START
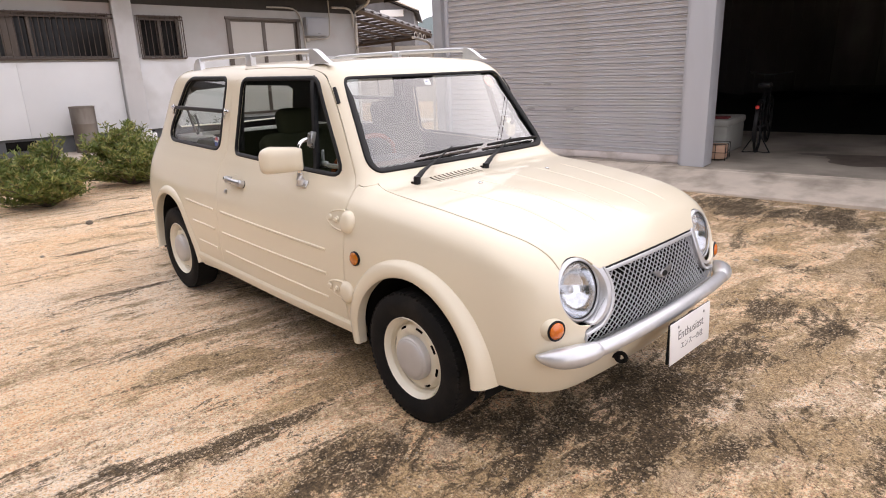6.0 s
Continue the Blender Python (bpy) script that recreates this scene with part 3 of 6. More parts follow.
    put("door_lock", Mesh().lathe([(0.013, 0), (0.013, 0.005), (0.010, 0.007), (0.004, 0.007), (0.003, 0.003), (0, 0.003)], 16, facing(q, m)), STEEL, door, "small round door lock")
    # outside hinges with their domed covers
    for z in (0.762, 0.458):
        h = 0.037 if z > 0.6 else 0.034
        shape = [(-0.412, z + h), (-0.455, z + h * 0.95), (-0.50, z + h * 0.6), (-0.526, z), (-0.505, z - h * 0.6), (-0.458, z - h), (-0.412, z - h * 1.1)]
        out = [tuple(q) for q in spline(shape, 0.012)]
        lay_panel("hinge_plate", sheet(FLANK, out, step=0.02, depth=0.012, off=0.005), PAINT, door)
        c = np.mean(out, 0)
        put("hinge_rim", ring_strip(FLANK, [tuple(c + (np.array(q) - c) * 1.06) for q in out], [(-0.006, -0.006), (-0.005, 0.003), (-0.002, 0.0075), (0.002, 0.0075), (0.005, 0.003), (0.006, -0.006)]), PAINT, door)
        (q1, q2), (m1, m2) = along(FLANK, [(-0.502, z + 0.002), (-0.452, z - 0.002)], 0.008)
        put("hinge_cap", Mesh().lathe([(0.014, 0), (0.014, 0.004), (0.011, 0.008), (0, 0.009)], 18, facing(q1, m1)), PAINT, door)
        put("hinge_washer", Mesh().lathe([(0.016, 0), (0.016, 0.004), (0.013, 0.006), (0.009, 0.006)], 20, facing(q2, m2)), PAINT, door)
        put("hinge_bolt", Mesh().lathe([(0.0095, 0.004), (0.0095, 0.012), (0.006, 0.014), (0.004, 0.011), (0, 0.011)], 6, facing(q2, m2)), PAINT, door)
        (q,), (m,) = along(FLANK, [(-0.385, z - 0.003)], -0.006)
        dome = Mesh().lathe([(math.cos(t) ** 0.72, math.sin(t) ** 0.8) for t in np.linspace(0, math.pi / 2 - 0.02, 12)] + [(0, 1)], 32)
        dome.v = [tuple(facing(q, m) @ Vector((0.046 * max(a, -0.38), 0.050 * b, 0.034 * c))) for a, b, c in dome.v]
        put("hinge_cover", dome, PAINT, fender)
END
Search the data for "with". Copy every matching line.

Continue the Blender Python (bpy) script that recreates this scene with part 3 of 6. More parts follow.
    # outside hinges with their domed covers